Nos dirigimos a los carros para seguir el autopatrulla, que a gran velocidad se internó en la vieja carretera al puerto de San José. Cuando llegamos al kilómetro 79 de la referida ruta, el comisario estaba afuera del picop y varios agentes, con fusiles de asalto, rodeaban el carro. La mañana fue avanzando. El sofocante, la falta de alimento y agua debilitaron al convicto, quien exigió una pistola sin decir a la Policía para qué la necesitaba. Le dieron el arma, y ese momento de distracción le sirvió a la Policía para abrir la portezuela, sacó a los rehenes y la cerró de nuevo.

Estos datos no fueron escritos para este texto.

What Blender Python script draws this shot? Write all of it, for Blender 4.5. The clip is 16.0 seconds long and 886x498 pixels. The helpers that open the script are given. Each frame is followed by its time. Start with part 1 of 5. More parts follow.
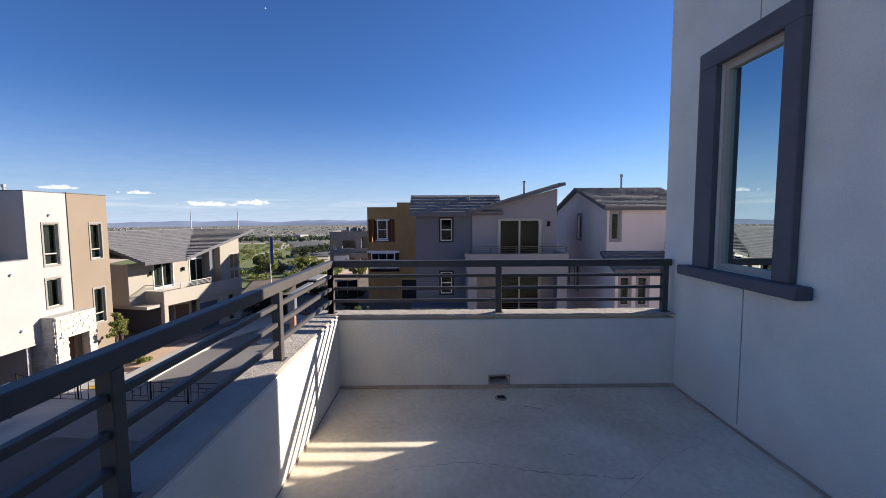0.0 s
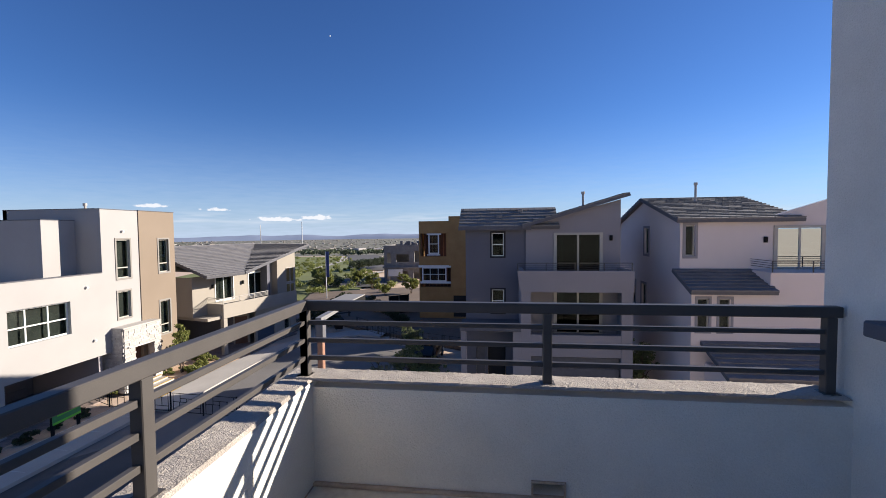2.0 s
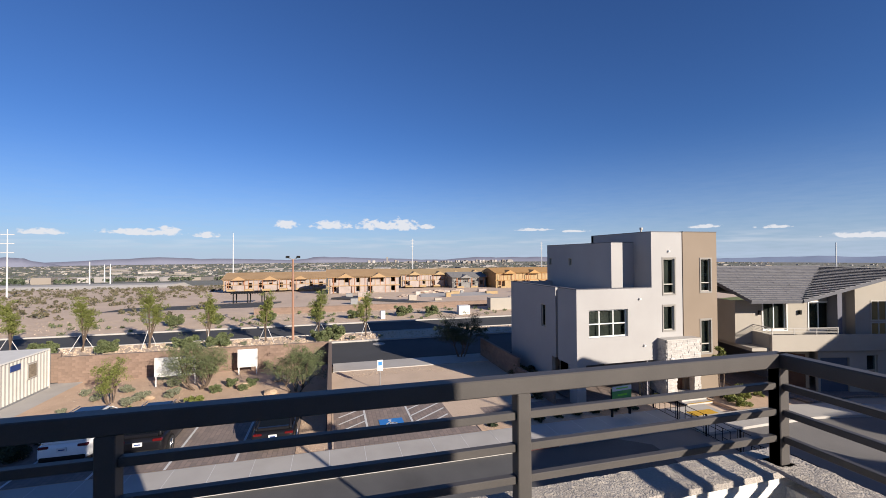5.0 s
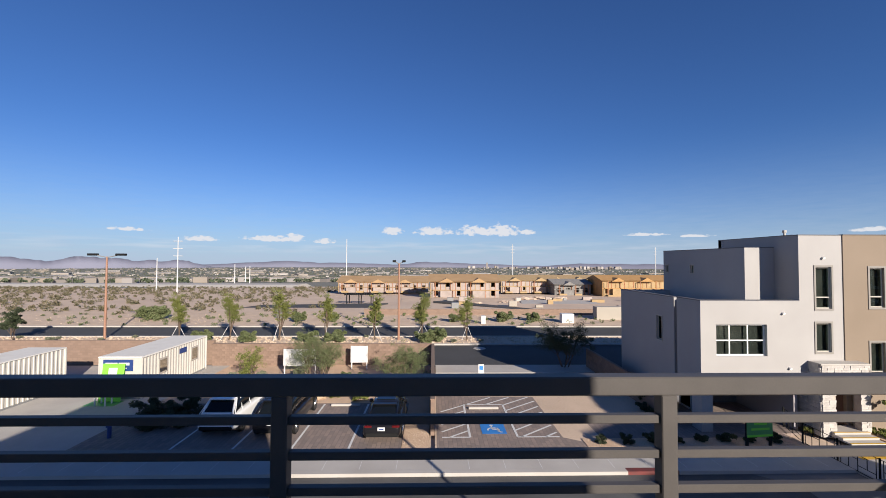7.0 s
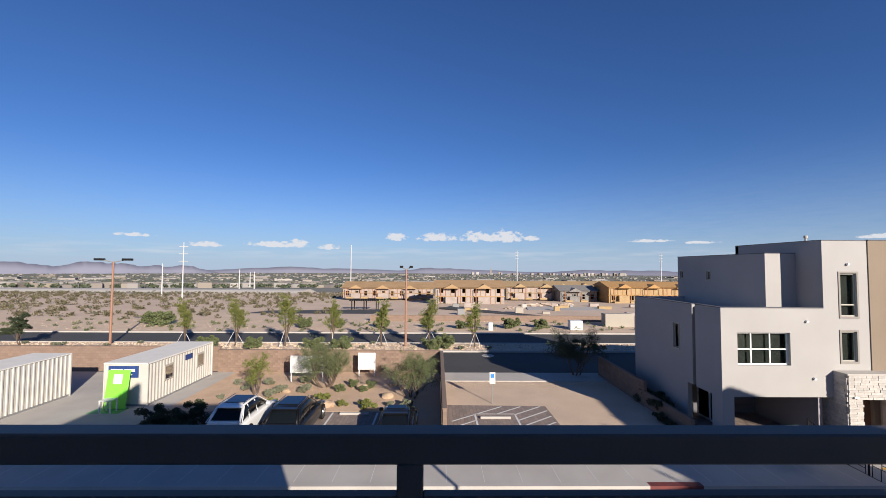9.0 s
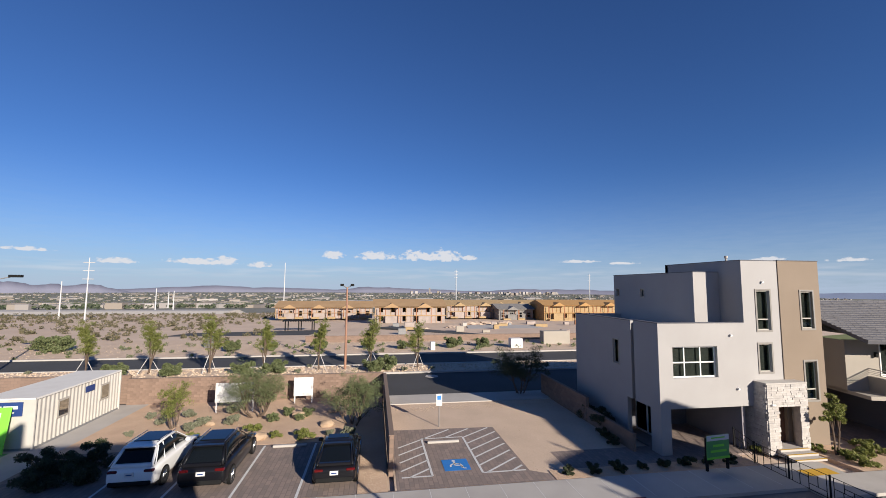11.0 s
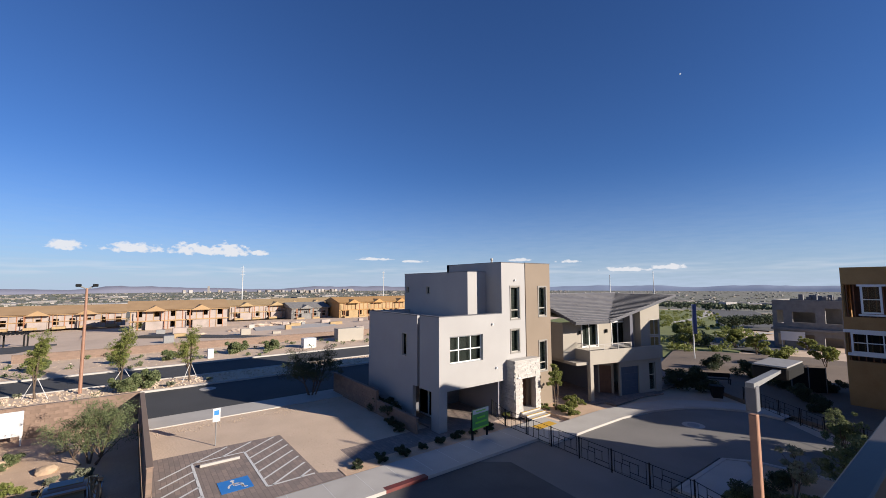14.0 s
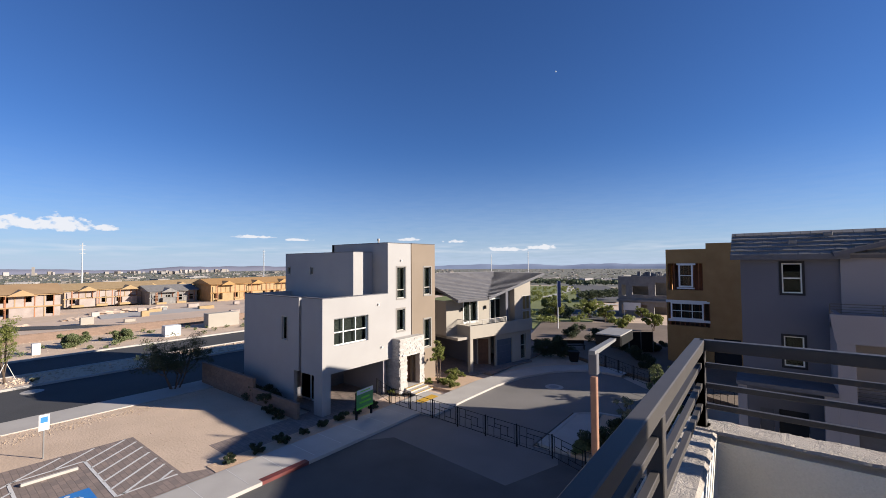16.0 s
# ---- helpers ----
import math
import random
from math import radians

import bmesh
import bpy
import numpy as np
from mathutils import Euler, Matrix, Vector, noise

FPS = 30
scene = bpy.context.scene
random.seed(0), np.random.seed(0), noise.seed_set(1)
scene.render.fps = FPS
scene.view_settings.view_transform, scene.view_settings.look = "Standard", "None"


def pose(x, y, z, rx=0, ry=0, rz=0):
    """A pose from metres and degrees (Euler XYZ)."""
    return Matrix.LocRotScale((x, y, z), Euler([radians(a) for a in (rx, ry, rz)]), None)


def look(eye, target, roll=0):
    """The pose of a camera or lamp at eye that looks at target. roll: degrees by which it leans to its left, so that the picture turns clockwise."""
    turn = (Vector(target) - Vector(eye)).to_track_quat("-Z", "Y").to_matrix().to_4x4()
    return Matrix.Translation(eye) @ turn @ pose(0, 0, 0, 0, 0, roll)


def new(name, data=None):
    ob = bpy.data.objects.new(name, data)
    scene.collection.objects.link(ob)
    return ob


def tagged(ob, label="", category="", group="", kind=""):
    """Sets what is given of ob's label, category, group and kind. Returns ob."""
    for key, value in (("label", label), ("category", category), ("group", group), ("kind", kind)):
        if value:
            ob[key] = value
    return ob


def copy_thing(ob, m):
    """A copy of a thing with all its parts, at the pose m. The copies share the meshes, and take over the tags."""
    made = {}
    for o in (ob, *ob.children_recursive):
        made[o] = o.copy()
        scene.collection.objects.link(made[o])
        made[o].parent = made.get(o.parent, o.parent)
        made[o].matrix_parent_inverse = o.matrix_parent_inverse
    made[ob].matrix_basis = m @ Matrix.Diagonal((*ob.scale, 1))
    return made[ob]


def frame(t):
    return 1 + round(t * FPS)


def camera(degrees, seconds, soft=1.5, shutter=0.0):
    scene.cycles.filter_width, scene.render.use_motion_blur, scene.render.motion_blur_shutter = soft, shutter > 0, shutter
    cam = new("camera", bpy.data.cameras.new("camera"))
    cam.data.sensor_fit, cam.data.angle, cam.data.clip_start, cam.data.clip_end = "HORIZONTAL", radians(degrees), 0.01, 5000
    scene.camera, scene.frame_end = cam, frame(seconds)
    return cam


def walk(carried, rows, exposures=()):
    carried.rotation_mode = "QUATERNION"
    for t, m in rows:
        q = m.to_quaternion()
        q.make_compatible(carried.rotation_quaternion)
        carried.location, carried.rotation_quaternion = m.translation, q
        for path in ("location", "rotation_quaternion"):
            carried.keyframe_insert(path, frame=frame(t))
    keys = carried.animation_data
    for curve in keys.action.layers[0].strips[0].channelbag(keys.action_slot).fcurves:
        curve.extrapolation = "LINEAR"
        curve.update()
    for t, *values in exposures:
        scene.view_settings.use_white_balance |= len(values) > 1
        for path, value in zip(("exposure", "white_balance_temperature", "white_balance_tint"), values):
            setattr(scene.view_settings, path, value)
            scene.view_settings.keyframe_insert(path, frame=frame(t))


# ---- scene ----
cam = camera(94.2, 16.0, soft=0.9)
PATH = [
    (0, (-0.227, 0.357, 8.586), (-0.214, 2.351, 8.434), -0.3),
    (0.5, (-0.183, 0.655, 8.593), (-0.139, 2.648, 8.443), -0.3),
    (1, (-0.107, 0.935, 8.587), (-0.083, 2.93, 8.458), -0.3),
    (1.5, (0.02, 1.236, 8.63), (-0.048, 3.231, 8.514), -0.5),
    (2, (-0.014, 1.518, 8.632), (-0.266, 3.501, 8.547), -0.6),
    (2.5, (-0.059, 1.749, 8.626), (-0.596, 3.675, 8.571), -0.5),
    (3, (-0.029, 1.936, 8.608), (-0.934, 3.72, 8.578), -0.2),
    (3.5, (0.027, 2.081, 8.595), (-1.261, 3.611, 8.576), -0.4),
    (4, (0.13, 2.074, 8.614), (-1.48, 3.26, 8.608), -0.1),
    (4.5, (0.12, 2.096, 8.633), (-1.701, 2.923, 8.643), -0.2),
    (5, (0.134, 2.087, 8.634), (-1.796, 2.61, 8.666), -0.3),
    (7.5, (0.127, 1.903, 8.572), (-1.872, 1.925, 8.637), 0.3),
    (8, (0.035, 1.798, 8.593), (-1.964, 1.803, 8.664), 0.3),
    (10.5, (-0.954, 1.206, 8.439), (-2.938, 1.398, 8.613), 0.5),
    (11, (-1.072, 1.106, 8.45), (-3.038, 1.427, 8.633), 0.4),
    (11.5, (-1.122, 1.041, 8.448), (-3.057, 1.512, 8.638), 0.3),
    (12, (-1.145, 1.035, 8.461), (-3.032, 1.669, 8.653), 0.1),
    (12.5, (-1.107, 1.096, 8.461), (-2.936, 1.882, 8.654), -0.0),
    (13, (-1.086, 1.075, 8.459), (-2.842, 2.014, 8.65), -0.2),
    (13.5, (-1.05, 1.064, 8.508), (-2.726, 2.141, 8.692), -0.2),
    (14, (-1.006, 1.107, 8.574), (-2.597, 2.307, 8.744), -0.2),
    (14.5, (-0.975, 1.207, 8.634), (-2.479, 2.516, 8.784), -0.3),
    (15, (-0.911, 1.251, 8.669), (-2.323, 2.661, 8.798), -0.4),
    (15.5, (-0.919, 1.228, 8.659), (-2.235, 2.731, 8.762), -0.3),
    (16, (-0.896, 1.259, 8.644), (-2.118, 2.841, 8.711), -0.4),
]
walk(cam, [(t, look(eye, target, roll)) for t, eye, target, roll in PATH],
     exposures=((0, 1.22), (2, 1.13), (3, 1.08), (4, 0.93), (8, 0.81), (11, 0.75), (13.5, 0.85), (16, 1.00)))

# ---------------------------------------------------------------- light
SUN_AZ, SUN_EL = 27.8, 18.8          # degrees from +x towards +y, and above the horizon
world = bpy.data.worlds.new("sky")
scene.world = world
world.use_nodes = True
wn = world.node_tree
sky = wn.nodes.new("ShaderNodeTexSky")
sky.sky_type = "NISHITA"
sky.sun_disc = False
sky.sun_elevation = radians(SUN_EL)
sky.sun_rotation = radians(90 - SUN_AZ)
sky.altitude = 700
sky.air_density, sky.dust_density, sky.ozone_density = 1.0, 0.15, 3.0
wn.nodes["Background"].inputs[1].default_value = 0.046
tint = wn.nodes.new("ShaderNodeMix")
tint.data_type, tint.blend_type = "RGBA", "MULTIPLY"
tint.inputs[0].default_value = 1.0
tint.inputs[7].default_value = (0.54, 0.82, 1.31, 1)
wn.links.new(sky.outputs[0], tint.inputs[6])
way = wn.nodes.new("ShaderNodeTexCoord")
split, band, soft_band, haze = wn.nodes.new("ShaderNodeSeparateXYZ"), wn.nodes.new("ShaderNodeMapRange"), wn.nodes.new("ShaderNodeMath"), wn.nodes.new("ShaderNodeMix")
stretch, streak, veil = wn.nodes.new("ShaderNodeMapping"), wn.nodes.new("ShaderNodeTexNoise"), wn.nodes.new("ShaderNodeMath")
wn.links.new(way.outputs["Generated"], split.inputs[0])
wn.links.new(split.outputs["Z"], band.inputs[0])
band.inputs[1].default_value, band.inputs[2].default_value, band.inputs[3].default_value, band.inputs[4].default_value = 0.0, 0.30, 1.0, 0.0
soft_band.operation, soft_band.inputs[1].default_value = "POWER", 2.6
wn.links.new(band.outputs[0], soft_band.inputs[0])
stretch.inputs["Scale"].default_value = (5, 5, 42)
wn.links.new(way.outputs["Generated"], stretch.inputs["Vector"])
wn.links.new(stretch.outputs[0], streak.inputs["Vector"])
streak.inputs["Detail"].default_value = 4
veil.operation = "MULTIPLY_ADD"
wn.links.new(streak.outputs[0], veil.inputs[0])
veil.inputs[1].default_value, veil.inputs[2].default_value = 0.5, 0.6
fade = wn.nodes.new("ShaderNodeMath")
fade.operation, fade.use_clamp = "MULTIPLY", True
wn.links.new(soft_band.outputs[0], fade.inputs[0])
wn.links.new(veil.outputs[0], fade.inputs[1])
haze.data_type = "RGBA"
wn.links.new(fade.outputs[0], haze.inputs[0])
wn.links.new(tint.outputs[2], haze.inputs[6])
haze.inputs[7].default_value = (5.6, 6.8, 8.8, 1)


def sky_math(op, a, b, clamp=False):
    n = wn.nodes.new("ShaderNodeMath")
    n.operation, n.use_clamp = op, clamp
    for i, v in enumerate((a, b)):
        if isinstance(v, (int, float)):
            n.inputs[i].default_value = v
        else:
            wn.links.new(v, n.inputs[i])
    return n.outputs[0]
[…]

A Hernández se le cayó la granada de la mano, y cuando intentó tomarla de nuevo le estalló. Fue así como terminaron casi 24 horas de una dura jornada.

2 comentarios:

Nancy dijo...

Hola Julious
No había visto que habías actualizado el calaquero... Qué tremenda historia. Creo que hace poco pasaron parte del video en un programa de Videos asombrosos y creo que era ese caso. Sin embargo, debe estar editado porque no se ve que la granada estalle.
Seguís siendo mi héroe. Gracias por tus palabras, no sabés lo bien que me sentí. Apapachos y muchos éxitos.

Penelope dijo...

Wow, qué historia!!!! y yo quejándome de mis jornadas extenunantes en el Paraninfo Universitario, jajajajaja.